Anne Teresa De Keersmaeker & Anani Dodji SanouviMerging differences
When it came to choosing who was to be her protégé for a year, Belgian choreographer Anne Teresa De Keersmaeker took a risk. In opting for Anani Dodji Sanouvi, a young dancer originally from Togo, she was fully aware of how different their approaches were. That was precisely what interested her – the difference to be explored by both of them.by Pierre Assouline — 2007
- Anne Teresa De Keersmaeker
- Anani Dodji Sanouvi
Anne Teresa De Keersmaeker and Anani Dodji Sanouvi have one thing in common: their love of dancing. To turn that into a passion shared between a mentor and her protégé, all it took was for each of them to put something of themselves into it. The famous Flemish choreographer and the young African dancer did much more than that: they made the effort to get to know each other. At first, their differences were daunting.
The first time Anani set foot in the Brussels studios, he sat on the ground with his back against the studio wall and watched, saying to himself over and over, until it became an inner echo: “What can I possibly do in that space?
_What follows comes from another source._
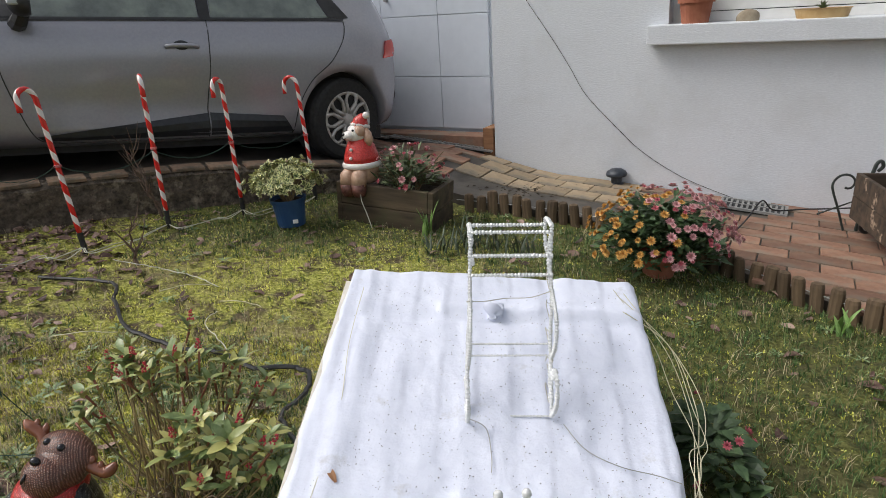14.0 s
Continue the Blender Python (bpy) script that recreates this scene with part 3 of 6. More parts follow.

How can she get 15 people to move together in such a small place?” Positioning movements in space and time is De Keersmaeker’s art – a magic that seems natural but was in fact developed over years of intensive work on gesture, movement and mastery of space, and also on music, the backbone.
The first time De Keersmaeker asked him to do something, it was difficult for both of them. Anani did what he was told, but it wasn’t right. How could they converse in the same language when one of them read music and the other didn’t? So she suggested a different phrase of dance, leaving him free to interpret it – bringing him into the studio first to listen to the music, composed by Steve Reich: “And as it happens, one of the influences on this composer is the music of the Ewe, an African ethnic group... which I belong to! Incredible, isn’t it?” he recalls. “The way that Anne Teresa wanted me to dance to this music unsettled me a lot. Her way of hearing and understanding the rhythms, which are very strong in this piece, were quite different from those that my culture, rich with African polyrhythms instilled in me. I got a bit confused, I did my best.” But it wasn’t enough. So he went into a corner and began to watch the others.
The first time De Keersmaeker explained movement to him as seeing a spiral in a square, he raised his eyes to heaven. It wasn’t that he found it bad, but it wasn’t his way of looking at dancing. His way puts more faith in instinct, intuition, improvisation. From his point of view, the way things are done in this part of the West is too mathematical, too grammatical, geometric, rigid. Then he realised that she was dancing to the structure while he was dancing to the rhythms, and that these two ways of comprehending the music are at the same time opposed and complementary. De Keersmaeker understood, and let him do it his way.
The differences between mentor and protégé eventually found a balance between the intuitive and the analytical. In the end, what Anani will do will be neither contemporary dance nor African dance: “What I dance is Anani!” Everything influences his body, which conserves the memory of all the dances of his inner Africa. De Keersmaeker recognises this: “He’s like a sun – he has extraordinary radiance.” De Keersmaeker is visibly moved when she sees him dance in Brussels with a friend from Togo: “That’s happiness, because everything is flowing straight from the heart.”
There is a difference between two categories of artists: those who dance, and those who are dancers. “Anani is definitely a dancer”, she says, no small compliment, coming from her.